“The soul should always stand ajar”

If you’ve ever read Emily Dickinson, or are interested in the spiritual bonds between religion and poetry you will find common ground with Monsignor Charles M. Murphy’s new book, Mystical Prayer, The Poetic Example Of Emily Dickinson. It is a trim but bountiful 117 pages just published by the Liturgical Press.

Father Murphy has done his homework in this compact but challenging volume. He reads Dickinson’s work perceptively and relates it to the Christian tradition. Dickinson was an heir to the grim Calvinism of Puritan New England. She couldn’t accept or reject her spiritual heritage. Murphy calls her an “unbelieving believer,” and explores her faith response through some of the greatest Christian poetry ever written. “In this book I reintroduce Emily Dickinson’s poem as examples of mystical prayer in the light of Christian tradition, and of St. Teresa of Avila in particular.”

Father Murphy beautifully illustrates his ideas with a remarkable selection of Dickinson’s work and a deep knowledge of scripture and mystical prayer. It is surprising in such a slight volume to come across so much information with references to Gregory of Nyssa, Therese of Lisieux. Mother Teresa, Catherine of Siena, John of the Cross, Benedict XVI and Pope Francis. This could’ve been a much longer study, but it functions as a brilliant introduction to Dickinson and signs of mystical experience. It is written clearly and directly, a book that both scholars and interested readers will draw from.

Father Murphy identifies three conditions for mystical prayer: solitude, asceticism and place. These are abundant in Dickinson’s poetry. She practiced a lifelong solitude despite a busy life with family obligations. Her solitude and her poetry became a form of prayer, a piercing awareness of God’s presence, and sometimes a piercing loneliness that He wasn’t there.

“Growth of Man—
like Growth of Nature—
Gravitates within—
Atmosphere, and Sun
endorse it—
But it stir alone—

Each—it’s difficult Ideal
Must achieve—Itself—
Through the solitary prowess
Of a Silent Life…”

Dickinson isn’t an easy poet but Murphy takes us through her greatest poems making them clear and accessible and celebrating her wild delight in God and nature. Dickinson knew the landscape of Amherst like St. Anthony of Egypt knew the desert. The hills and valleys of New England were her Eden and her Calvary. In the seasons and the flowers she kept up a prayerful dialogue with a living God. She was a feminist and a quiet rebel, and along the way she wrote some of the most magnificent poetry in all of world literature. For Murphy it was ultimately a prayer of faith and a witness to “possibility”. She didn’t always find God in her life, but she remained open.

The Soul should always stand ajar.
That if the heaven require
He will not be obliged to wait.

Her readiness to find God came from experiences of ecstasy, periods of depression, seasons of doubt, but it was her desire for love that honed her sensitivity to God.
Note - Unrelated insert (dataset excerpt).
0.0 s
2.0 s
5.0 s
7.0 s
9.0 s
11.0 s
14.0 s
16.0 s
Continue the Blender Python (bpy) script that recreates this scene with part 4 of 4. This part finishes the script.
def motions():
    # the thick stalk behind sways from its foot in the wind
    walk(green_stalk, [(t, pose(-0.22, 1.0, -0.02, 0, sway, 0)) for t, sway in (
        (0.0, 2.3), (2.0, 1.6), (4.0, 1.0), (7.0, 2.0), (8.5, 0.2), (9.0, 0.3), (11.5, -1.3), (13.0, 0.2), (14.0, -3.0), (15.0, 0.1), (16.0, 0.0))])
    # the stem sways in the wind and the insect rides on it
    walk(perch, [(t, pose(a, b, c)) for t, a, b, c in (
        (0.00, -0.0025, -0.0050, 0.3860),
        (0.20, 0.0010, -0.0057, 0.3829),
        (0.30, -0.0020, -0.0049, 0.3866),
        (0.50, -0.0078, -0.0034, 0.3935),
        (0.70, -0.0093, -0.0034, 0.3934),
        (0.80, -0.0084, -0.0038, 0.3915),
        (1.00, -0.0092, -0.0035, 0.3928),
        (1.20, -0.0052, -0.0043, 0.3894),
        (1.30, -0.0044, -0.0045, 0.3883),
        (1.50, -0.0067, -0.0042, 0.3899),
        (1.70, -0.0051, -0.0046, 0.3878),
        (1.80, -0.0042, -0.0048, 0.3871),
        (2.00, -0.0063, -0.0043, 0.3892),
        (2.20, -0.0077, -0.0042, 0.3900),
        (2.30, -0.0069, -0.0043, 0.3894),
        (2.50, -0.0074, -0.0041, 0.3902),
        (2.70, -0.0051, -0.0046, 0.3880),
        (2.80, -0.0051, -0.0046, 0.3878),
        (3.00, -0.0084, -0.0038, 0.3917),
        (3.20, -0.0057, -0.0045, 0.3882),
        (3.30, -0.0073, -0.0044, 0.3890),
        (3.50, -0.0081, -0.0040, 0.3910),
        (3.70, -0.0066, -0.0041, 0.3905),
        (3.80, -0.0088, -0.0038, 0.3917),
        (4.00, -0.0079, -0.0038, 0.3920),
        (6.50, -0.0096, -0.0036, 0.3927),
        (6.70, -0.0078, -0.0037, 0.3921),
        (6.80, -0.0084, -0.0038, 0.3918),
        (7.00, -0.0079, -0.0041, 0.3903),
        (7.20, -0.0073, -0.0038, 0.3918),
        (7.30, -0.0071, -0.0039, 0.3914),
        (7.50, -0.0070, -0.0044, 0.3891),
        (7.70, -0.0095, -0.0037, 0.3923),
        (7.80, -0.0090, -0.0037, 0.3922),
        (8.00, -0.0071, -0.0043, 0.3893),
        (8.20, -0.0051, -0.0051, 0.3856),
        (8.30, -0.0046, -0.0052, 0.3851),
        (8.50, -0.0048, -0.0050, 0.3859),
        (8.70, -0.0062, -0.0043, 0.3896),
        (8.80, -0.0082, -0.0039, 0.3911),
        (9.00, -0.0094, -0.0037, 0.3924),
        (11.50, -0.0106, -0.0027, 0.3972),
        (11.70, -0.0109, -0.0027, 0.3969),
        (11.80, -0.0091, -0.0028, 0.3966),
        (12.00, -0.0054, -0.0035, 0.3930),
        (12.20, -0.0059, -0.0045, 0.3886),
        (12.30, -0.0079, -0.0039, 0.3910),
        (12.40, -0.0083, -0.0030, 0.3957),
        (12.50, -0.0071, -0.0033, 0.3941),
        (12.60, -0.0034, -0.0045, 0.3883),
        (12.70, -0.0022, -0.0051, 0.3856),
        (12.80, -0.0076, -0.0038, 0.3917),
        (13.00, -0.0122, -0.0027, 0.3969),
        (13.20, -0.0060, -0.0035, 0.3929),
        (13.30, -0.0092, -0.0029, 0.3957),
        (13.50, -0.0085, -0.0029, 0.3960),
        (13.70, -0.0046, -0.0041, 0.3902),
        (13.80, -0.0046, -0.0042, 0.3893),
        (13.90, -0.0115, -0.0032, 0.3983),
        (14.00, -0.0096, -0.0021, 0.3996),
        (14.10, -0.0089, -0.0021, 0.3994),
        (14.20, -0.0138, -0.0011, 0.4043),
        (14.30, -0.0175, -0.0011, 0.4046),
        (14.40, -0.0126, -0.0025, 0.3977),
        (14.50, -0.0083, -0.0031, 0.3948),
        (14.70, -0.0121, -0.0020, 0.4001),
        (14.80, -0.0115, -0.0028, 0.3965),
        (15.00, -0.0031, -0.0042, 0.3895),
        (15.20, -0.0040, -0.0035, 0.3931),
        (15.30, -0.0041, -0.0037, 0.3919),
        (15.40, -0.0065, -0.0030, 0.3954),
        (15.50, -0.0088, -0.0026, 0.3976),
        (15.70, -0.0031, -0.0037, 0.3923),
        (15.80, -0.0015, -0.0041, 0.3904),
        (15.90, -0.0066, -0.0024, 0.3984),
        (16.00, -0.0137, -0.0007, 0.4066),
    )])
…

Mystical prayer has a powerful and personal gravity that ties us to earth while we reach for transcendence.

After I read this book through, I turned to the first page and started again. Murphy’s Mystical Prayer is obviously the work of long years of study and delight in Emily Dickinson’s poetry, as well as a profound experience of mystical prayer. It amazes me that he can, in short form, bring to life the poet from Amherst as richly as he does. I’ve read much longer studies that didn’t have the depth of insight about Dickinson and the embrace of her wounded humanity. In this case the bond between the poet and Father Murphy yield an honest and searching portrait of one of America’s most enigmatic geniuses.

Best of all, Murphy enlarged my sense of prayer through poetry. It is clear that he has learned to pray with the poets, and to reflect on the many ways that God reaches us if we “leave the door ajar.”
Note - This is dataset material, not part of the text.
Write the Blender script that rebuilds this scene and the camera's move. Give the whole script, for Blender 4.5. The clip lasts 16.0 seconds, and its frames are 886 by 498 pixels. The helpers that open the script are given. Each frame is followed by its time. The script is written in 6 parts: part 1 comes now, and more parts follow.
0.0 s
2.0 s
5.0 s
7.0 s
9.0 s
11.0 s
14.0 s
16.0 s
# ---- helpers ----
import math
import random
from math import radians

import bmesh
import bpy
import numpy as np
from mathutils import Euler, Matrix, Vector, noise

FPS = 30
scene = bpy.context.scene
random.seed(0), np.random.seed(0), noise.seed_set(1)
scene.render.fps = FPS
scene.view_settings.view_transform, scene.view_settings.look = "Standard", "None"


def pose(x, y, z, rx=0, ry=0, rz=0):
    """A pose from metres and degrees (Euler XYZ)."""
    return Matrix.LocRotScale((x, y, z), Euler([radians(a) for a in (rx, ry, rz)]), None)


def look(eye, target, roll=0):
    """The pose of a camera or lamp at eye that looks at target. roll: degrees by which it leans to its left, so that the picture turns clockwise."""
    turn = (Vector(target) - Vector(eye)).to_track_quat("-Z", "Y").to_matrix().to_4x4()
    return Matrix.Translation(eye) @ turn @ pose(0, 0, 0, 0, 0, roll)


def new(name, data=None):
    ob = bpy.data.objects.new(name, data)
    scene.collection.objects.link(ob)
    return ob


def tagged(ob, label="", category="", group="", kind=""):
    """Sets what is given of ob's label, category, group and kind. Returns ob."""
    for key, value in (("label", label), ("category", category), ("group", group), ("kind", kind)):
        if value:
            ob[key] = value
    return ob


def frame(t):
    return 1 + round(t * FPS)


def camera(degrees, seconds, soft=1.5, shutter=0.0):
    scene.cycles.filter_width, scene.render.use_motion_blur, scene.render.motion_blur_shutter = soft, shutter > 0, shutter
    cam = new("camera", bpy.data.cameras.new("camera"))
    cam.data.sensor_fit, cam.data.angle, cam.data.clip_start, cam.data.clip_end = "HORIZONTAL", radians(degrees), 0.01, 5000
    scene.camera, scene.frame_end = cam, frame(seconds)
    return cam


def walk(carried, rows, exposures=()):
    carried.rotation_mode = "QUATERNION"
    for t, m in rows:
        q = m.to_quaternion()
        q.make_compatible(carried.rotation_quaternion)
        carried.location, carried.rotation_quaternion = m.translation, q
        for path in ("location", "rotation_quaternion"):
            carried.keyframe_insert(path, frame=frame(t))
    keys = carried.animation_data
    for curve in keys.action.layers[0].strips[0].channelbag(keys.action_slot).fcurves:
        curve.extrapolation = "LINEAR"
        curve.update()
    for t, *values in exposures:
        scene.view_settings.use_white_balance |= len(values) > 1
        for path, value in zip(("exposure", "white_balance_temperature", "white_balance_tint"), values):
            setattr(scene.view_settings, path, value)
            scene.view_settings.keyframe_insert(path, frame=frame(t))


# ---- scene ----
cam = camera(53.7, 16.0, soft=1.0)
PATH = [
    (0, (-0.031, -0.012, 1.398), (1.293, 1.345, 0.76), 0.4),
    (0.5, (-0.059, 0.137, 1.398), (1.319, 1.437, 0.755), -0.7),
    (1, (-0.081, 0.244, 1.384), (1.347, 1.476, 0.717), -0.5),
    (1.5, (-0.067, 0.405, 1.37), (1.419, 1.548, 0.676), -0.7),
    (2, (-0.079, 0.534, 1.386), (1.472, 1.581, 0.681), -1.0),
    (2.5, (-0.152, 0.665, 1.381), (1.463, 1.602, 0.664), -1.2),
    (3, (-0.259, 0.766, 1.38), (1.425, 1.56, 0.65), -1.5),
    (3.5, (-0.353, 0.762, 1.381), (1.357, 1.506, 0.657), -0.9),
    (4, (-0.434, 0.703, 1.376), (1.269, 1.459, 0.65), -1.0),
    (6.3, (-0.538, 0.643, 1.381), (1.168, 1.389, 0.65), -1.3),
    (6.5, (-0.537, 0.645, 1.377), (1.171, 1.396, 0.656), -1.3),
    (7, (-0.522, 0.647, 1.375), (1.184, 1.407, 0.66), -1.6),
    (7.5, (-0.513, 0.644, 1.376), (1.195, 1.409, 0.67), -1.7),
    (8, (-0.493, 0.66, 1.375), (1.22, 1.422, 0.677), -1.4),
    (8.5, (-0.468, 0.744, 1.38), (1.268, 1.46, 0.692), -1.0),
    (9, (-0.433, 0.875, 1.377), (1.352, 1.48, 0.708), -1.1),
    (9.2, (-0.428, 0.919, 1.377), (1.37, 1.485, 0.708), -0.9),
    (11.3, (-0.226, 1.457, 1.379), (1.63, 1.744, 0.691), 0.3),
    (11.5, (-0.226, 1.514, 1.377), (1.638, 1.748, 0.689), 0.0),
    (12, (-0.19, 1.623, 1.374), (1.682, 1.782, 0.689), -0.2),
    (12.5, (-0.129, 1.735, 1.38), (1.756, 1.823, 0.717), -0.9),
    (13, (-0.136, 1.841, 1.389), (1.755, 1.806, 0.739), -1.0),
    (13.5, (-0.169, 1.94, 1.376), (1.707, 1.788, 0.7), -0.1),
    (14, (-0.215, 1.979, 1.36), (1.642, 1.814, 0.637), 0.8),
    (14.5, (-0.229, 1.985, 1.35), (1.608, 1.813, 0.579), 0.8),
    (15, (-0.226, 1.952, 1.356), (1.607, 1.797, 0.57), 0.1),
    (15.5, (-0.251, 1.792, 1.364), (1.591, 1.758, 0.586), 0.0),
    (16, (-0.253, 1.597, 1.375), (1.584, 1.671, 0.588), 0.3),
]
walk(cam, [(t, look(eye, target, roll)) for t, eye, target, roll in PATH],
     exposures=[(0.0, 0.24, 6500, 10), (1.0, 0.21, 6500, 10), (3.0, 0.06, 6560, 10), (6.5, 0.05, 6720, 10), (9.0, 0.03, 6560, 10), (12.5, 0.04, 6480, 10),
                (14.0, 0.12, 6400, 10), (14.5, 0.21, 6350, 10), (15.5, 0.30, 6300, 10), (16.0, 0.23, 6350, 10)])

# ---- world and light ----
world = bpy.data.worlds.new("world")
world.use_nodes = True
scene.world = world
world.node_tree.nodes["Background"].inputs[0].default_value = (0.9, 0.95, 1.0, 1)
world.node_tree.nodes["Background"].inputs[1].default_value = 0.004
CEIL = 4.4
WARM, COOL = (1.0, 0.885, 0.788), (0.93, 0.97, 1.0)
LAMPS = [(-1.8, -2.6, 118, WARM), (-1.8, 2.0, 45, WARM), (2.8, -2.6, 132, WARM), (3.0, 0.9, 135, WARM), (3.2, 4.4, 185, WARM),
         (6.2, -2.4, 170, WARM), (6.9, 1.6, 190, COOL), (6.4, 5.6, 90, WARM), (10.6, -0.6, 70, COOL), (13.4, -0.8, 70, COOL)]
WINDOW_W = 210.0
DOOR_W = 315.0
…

Dickinson heard God in the chirp of crickets and in the songs of the oriole. She felt called to God by the beauty of his Creation. She had sought Him in so many places, but ironically realized that she was the one being sought.

“Nature and God—
I neither knew
Yet both so well knew me
They startled like Executors
Of My identity.”

Murphy has given us a new look at the ever-enchanting imagination of Emily Dickinson, and given us the opportunity to find God in prayerful listening and joy in witness of poetry.

(Editor’s Note: Father Charles Murphy, the book’s author, recently visited St. Joseph Parish in Danbury at the invitation of Father Samuel V. Scott, pastor, to discuss his book on “Mystical Prayer” and sign books for those in attendance.)